ETFs as a case study in disruption

ETFs as a case study in disruption

The exchange traded fund market is rapidly expanding and is projected to reach US$10 trillion by 2020, driven by cost savings, transparency, regulation and liquidity, writes Rob Rushe, who is EMEA ETF executive at BNY Mellon.. There has long been talk of exchange traded funds (ETFs) making mutual funds redundant, especially as ETFs continue to move beyond the passive space into active and alternative investments, but this is an overly simplistic way of viewing the changes taking place. The disruptive technology behind ETFs is changing the whole investment landscape, and with it blurring the lines between the different investment structures and distribution channels. ETF technology will continue to drive structural changes across the investment management industry for the foreseeable future.

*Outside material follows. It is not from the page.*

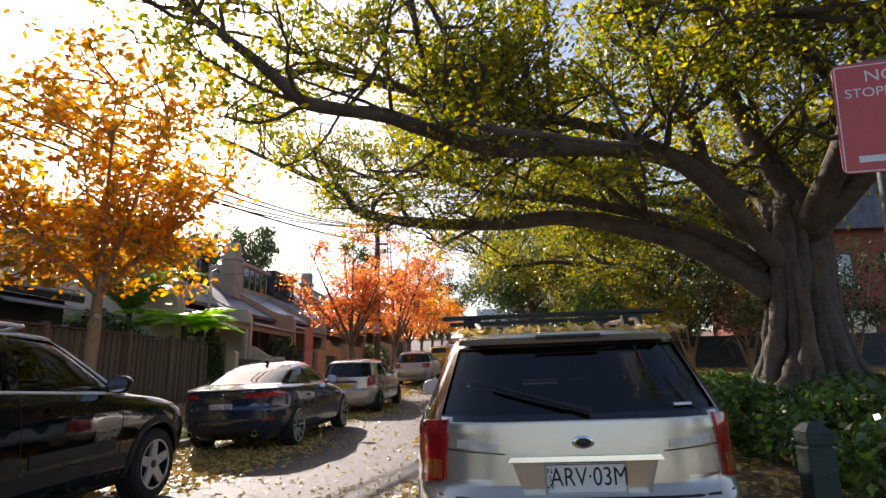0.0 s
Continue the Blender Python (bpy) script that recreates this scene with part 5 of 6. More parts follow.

Embracing any new disruptive technology is difficult, especially when doing so goes against a demonstrably successful business strategy. Indeed, even for those at the forefront of the disruptive movement such as Google, it is not always easy. In the early 2000s we were at the beginning of the era of mobile devices. Google, a company that derived the majority of its revenue through online advertising, was at a fork in the road. Should it try to keep people focused on desktop products, with their large amount of advertising real-estate? Or should it embrace mobile devices – which by contrast offer little advertising space – and so knowingly cannibalise a portion of its revenue?

With the benefit of hindsight the choice seems obvious. Google recognised it needed to be where consumers were heading and it built a new business model to ensure it did. There is no doubt it was a difficult decision given the potential negative impact to its existing business model. The natural position is to rely on what you have always done; the tried and tested path to success. But relying on the tried and tested approach is exactly what disrupters count on. Their success is driven by the lack of response from incumbents, who are often paralysed by a focus on currently stable – but ultimately unsustainable – revenue streams and the unwillingness of leadership to take action. Often when the action does come, it is too little too late. At that point the incumbents find themselves in a battle to survive.

Looking across the ETF landscape today, there are a number of similarities between today’s asset managers and Google in the 2000s. Just as mobile devices changed the way people accessed information, the distribution technology of an ETF is redefining how investors access the markets.

For an asset manager, the decision to move into the ETF space can be a difficult one. It could bring additional cost, require allocation of valuable capital and potentially impact some higher revenue generating products. However, an important distinction needs to be made. An ETF is not a new type of asset class or product. In its most basic form, an ETF is a technology, a new distribution channel and one that can be utilised by almost any mutual fund product today. The ETF business case does not support setting up a new standalone business unit. In fact, success is likely to come from how well it integrates into an existing business.

To date, ETFs have been seen as a challenger to the traditional mutual fund industry. For those asset managers who choose to bury their heads in the sand, it can and will be a challenge. However, when ETF technology is embraced it can be a very powerful tool to protect and grow an asset management business.

It is still early days, but there is no doubt that ETFs will go down as another case study in the disruptors’ handbook. The question for all asset managers is: will you be forced to react in the future, or will you act now?

The views expressed herein are those of the author only and may not reflect the views of BNY Mellon. This does not constitute investment advice, or any other business, tax or legal advice, and should not be relied upon as such.